Hurricanes and tornadoes, fires and floods, hailstorms and drought. The natural disasters keep adding up. So does the expense.

Last week, the National Oceanic and Atmospheric Administration reported that the U.S. had 16 billion-dollar weather disasters in 2017 — tying the record — carrying a total bill of $306 billion, more than $90 billion more than the previous high. Minnesota was one of 13 states (plus Puerto Rico) visited by such a calamity, a string of June hailstorms that racked up some $2.5 billion in damage in the metro area.

The year featured three of the nation's five most expensive hurricanes: Harvey in Texas, Irma in Florida, Maria in Puerto Rico. The bill for Western wildfires was put at $18 billion, triple the previous high. And the cost keeps climbing. Last week in Southern California, hillsides that had lost their vegetation to fire started giving way in belated winter rains, bringing horrendous mudslides.

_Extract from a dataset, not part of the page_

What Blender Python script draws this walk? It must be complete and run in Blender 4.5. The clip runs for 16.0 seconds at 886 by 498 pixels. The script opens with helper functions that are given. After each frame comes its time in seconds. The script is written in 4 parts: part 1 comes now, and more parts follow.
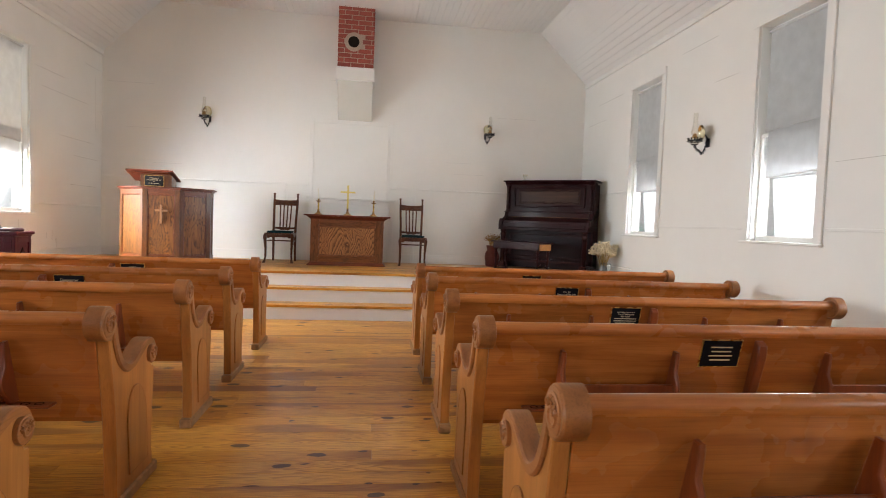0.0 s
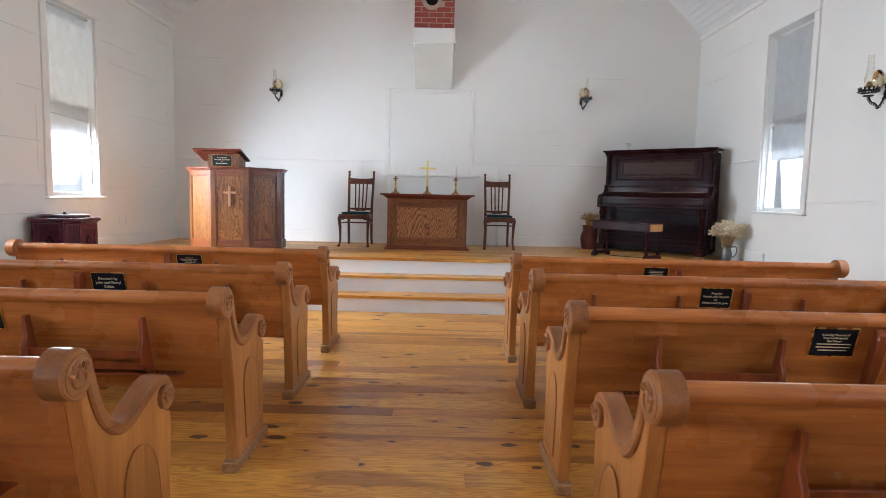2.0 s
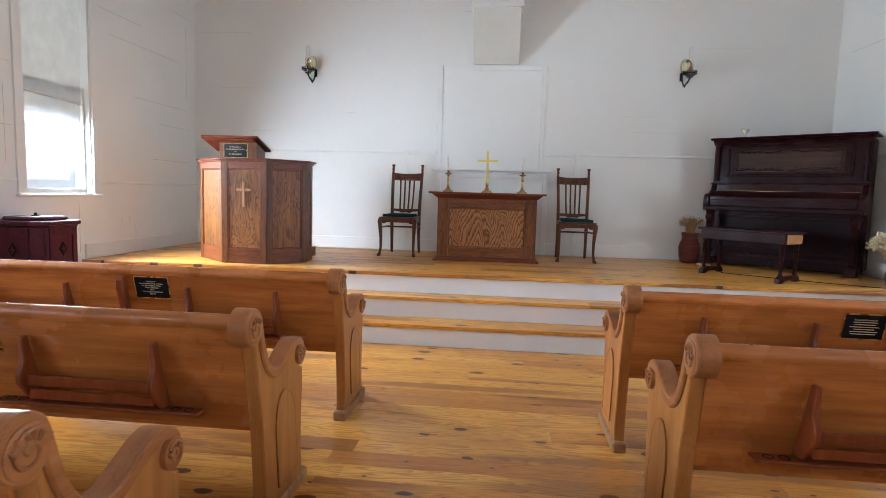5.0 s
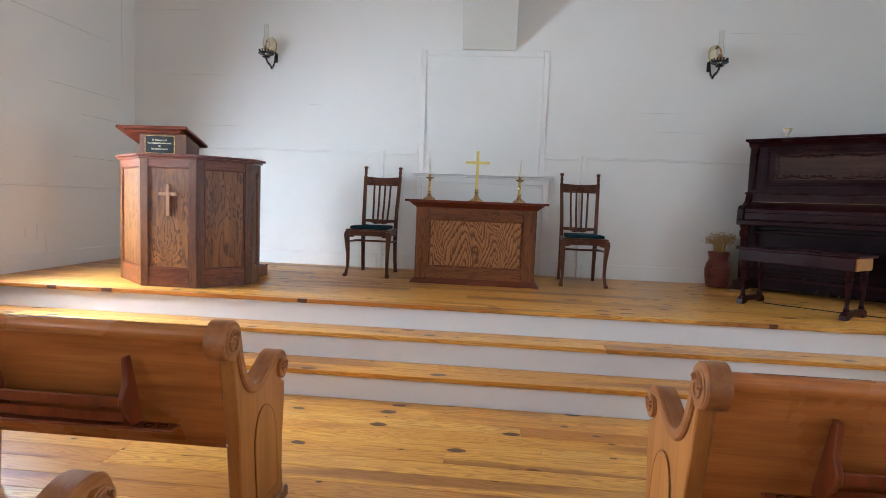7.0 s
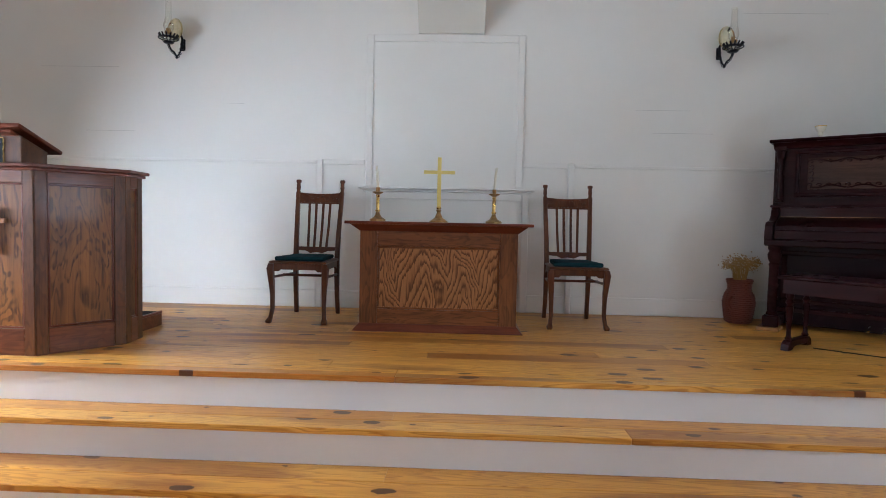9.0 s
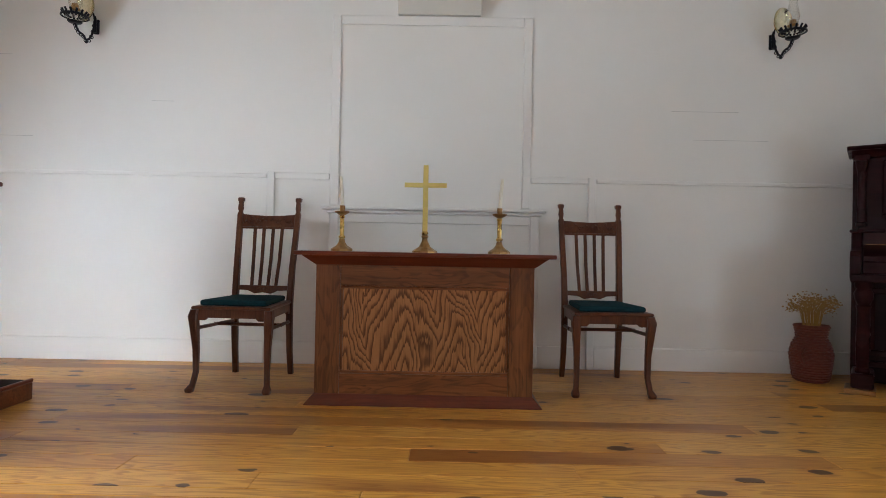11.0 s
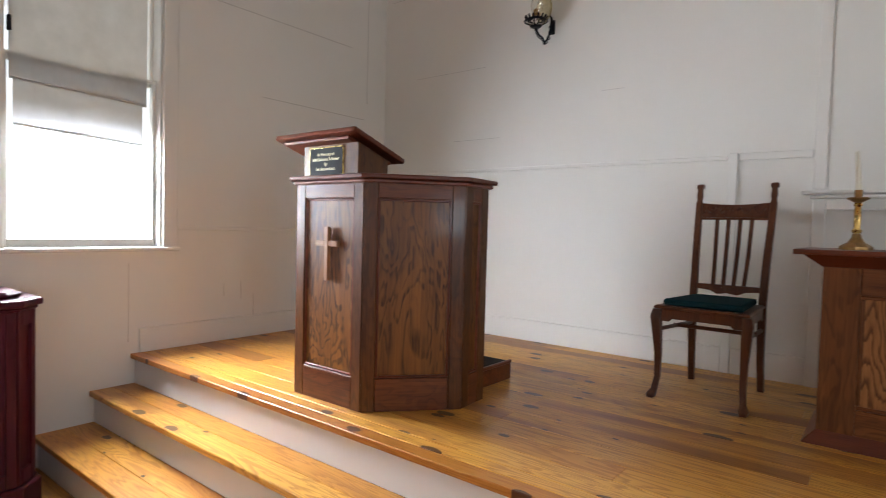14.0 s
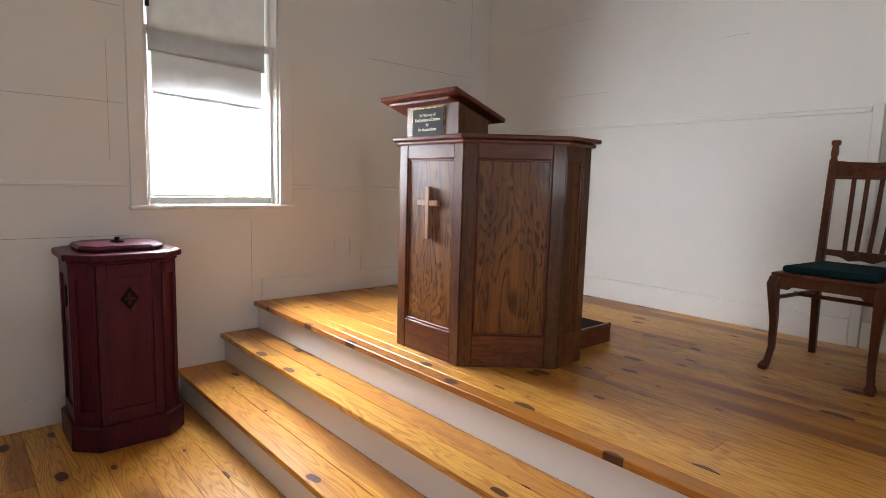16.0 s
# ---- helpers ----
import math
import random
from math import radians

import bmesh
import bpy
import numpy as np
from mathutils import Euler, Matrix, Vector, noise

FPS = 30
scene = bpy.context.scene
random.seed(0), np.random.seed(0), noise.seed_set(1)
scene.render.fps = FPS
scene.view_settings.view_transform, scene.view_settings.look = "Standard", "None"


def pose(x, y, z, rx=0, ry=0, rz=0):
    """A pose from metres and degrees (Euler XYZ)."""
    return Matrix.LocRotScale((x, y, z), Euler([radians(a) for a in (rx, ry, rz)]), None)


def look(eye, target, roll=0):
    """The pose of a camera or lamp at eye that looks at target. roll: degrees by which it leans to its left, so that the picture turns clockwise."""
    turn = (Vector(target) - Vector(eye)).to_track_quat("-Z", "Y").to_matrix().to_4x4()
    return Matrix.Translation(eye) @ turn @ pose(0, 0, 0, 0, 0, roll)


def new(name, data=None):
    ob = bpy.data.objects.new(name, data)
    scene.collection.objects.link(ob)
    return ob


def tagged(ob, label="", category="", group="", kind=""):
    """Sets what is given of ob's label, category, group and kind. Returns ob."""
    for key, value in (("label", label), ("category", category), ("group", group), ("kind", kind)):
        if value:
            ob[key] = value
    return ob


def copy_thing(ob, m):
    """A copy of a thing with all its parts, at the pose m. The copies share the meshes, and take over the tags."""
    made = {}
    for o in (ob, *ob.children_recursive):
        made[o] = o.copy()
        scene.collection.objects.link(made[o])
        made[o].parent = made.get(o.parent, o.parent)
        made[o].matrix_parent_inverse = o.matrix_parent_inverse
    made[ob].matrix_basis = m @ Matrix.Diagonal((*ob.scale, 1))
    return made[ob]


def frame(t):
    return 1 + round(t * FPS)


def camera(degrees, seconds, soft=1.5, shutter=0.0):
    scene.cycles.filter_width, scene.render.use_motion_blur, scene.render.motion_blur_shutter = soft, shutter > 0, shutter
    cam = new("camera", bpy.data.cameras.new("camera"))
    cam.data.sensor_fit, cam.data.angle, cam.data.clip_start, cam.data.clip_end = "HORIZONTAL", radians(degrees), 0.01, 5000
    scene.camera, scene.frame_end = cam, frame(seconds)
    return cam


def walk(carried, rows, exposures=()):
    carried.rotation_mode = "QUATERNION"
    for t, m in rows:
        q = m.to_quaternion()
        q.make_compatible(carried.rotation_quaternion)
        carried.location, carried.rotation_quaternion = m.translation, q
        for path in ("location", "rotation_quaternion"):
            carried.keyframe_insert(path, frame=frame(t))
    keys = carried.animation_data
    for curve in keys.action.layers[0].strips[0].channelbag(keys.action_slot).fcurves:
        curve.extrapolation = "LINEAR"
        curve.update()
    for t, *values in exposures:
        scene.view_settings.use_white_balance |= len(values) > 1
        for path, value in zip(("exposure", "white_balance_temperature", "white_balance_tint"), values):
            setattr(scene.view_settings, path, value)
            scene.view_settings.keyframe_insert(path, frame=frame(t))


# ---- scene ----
cam = camera(76.0, 16.0, soft=0.75, shutter=0.25)
PATH = [
    (0, (1.277, 0.458, 1.24), (1.538, 2.439, 1.152), 2.2),
    (0.5, (1.203, 0.628, 1.227), (1.354, 2.617, 1.08), 2.1),
    (1, (1.157, 0.899, 1.247), (1.228, 2.891, 1.084), 2.1),
    (1.5, (1.171, 1.085, 1.255), (1.216, 3.077, 1.081), 1.7),
    (2, (1.224, 1.378, 1.277), (1.213, 3.37, 1.095), 1.3),
    (2.5, (1.216, 1.577, 1.292), (1.127, 3.567, 1.107), 0.9),
    (3, (1.142, 1.884, 1.27), (1.006, 3.871, 1.082), 1.0),
    (3.5, (1.138, 2.093, 1.271), (0.984, 4.078, 1.082), 0.9),
    (6, (1.124, 3.483, 1.303), (0.899, 5.461, 1.112), 1.9),
    (6.5, (1.178, 3.76, 1.314), (0.953, 5.74, 1.146), 1.8),
    (7, (1.143, 4.025, 1.285), (0.958, 6.01, 1.124), 2.2),
    (7.5, (1.091, 4.355, 1.335), (0.959, 6.344, 1.17), 2.3),
    (8, (1.1, 4.617, 1.321), (1.008, 6.609, 1.167), 1.8),
    (8.5, (1.124, 4.932, 1.324), (1.04, 6.926, 1.197), 1.4),
    (11, (1.053, 6.337, 1.321), (1.043, 8.337, 1.33), 1.1),
    (11.5, (0.885, 6.501, 1.376), (0.85, 8.501, 1.416), 1.3),
    (12, (0.846, 6.574, 1.394), (0.791, 8.572, 1.458), 1.0),
    (12.5, (0.796, 6.591, 1.374), (0.702, 8.588, 1.438), 0.9),
    (13, (0.682, 6.553, 1.37), (0.263, 8.509, 1.39), 1.3),
    (13.5, (0.633, 6.53, 1.361), (-0.271, 8.314, 1.339), 1.4),
    (14, (0.61, 6.506, 1.359), (-0.629, 8.074, 1.284), 1.5),
    (14.5, (0.583, 6.495, 1.353), (-0.816, 7.918, 1.224), 1.5),
    (15, (0.581, 6.488, 1.358), (-0.883, 7.837, 1.173), 1.7),
    (15.5, (0.601, 6.492, 1.363), (-0.887, 7.81, 1.143), 1.7),
    (16, (0.647, 6.505, 1.371), (-0.846, 7.815, 1.138), 1.6),
]
walk(cam, [(t, look(eye, target, roll)) for t, eye, target, roll in PATH],
     [(0.0, -0.30, 6550, 9), (2.0, -0.22, 5700, 6.5), (3.5, -0.26, 5650, 6), (7.0, -0.42, 5550, 5), (8.5, -0.54, 5550, 5), (11.0, -0.70, 6000, 6.5), (13.0, -0.74, 6100, 7.5), (14.5, -1.02, 6300, 9), (16.0, -1.10, 6400, 10)])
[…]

Climate change is without a doubt part of the problem. We have criticized this administration's unwillingness to grasp that reality, and we renew that criticism today. But another aspect is the continued insistence on development in high-risk areas, and the market distortions that mask or subsidize the cost of that development.

A century ago, a hurricane could blow into Florida and not find much beyond swamp and shacks. Today, Florida is the third-most-populated state. Houston is one of the nation's largest metro areas, but it remains flood-prone and resistant to zoning and development restrictions. California, hard-hit by fires in both the wine country in the north and the hills in the south, is looking for ways to mute the effect that the fires figure to have on insurance premiums.

People want to live on the coast. We get that. But as the planet warms and the extremes intensify, the risk grows and the costs mount. Insurance premiums are a blunt tool for discouraging risky investments, but they have a role to play.

When California and Florida officials talk about ensuring "accessibility" to insurance, they are also saying that those who don't live and build in high-risk areas must subsidize those who do. That approach will only continue the escalating cycle of disaster and destruction.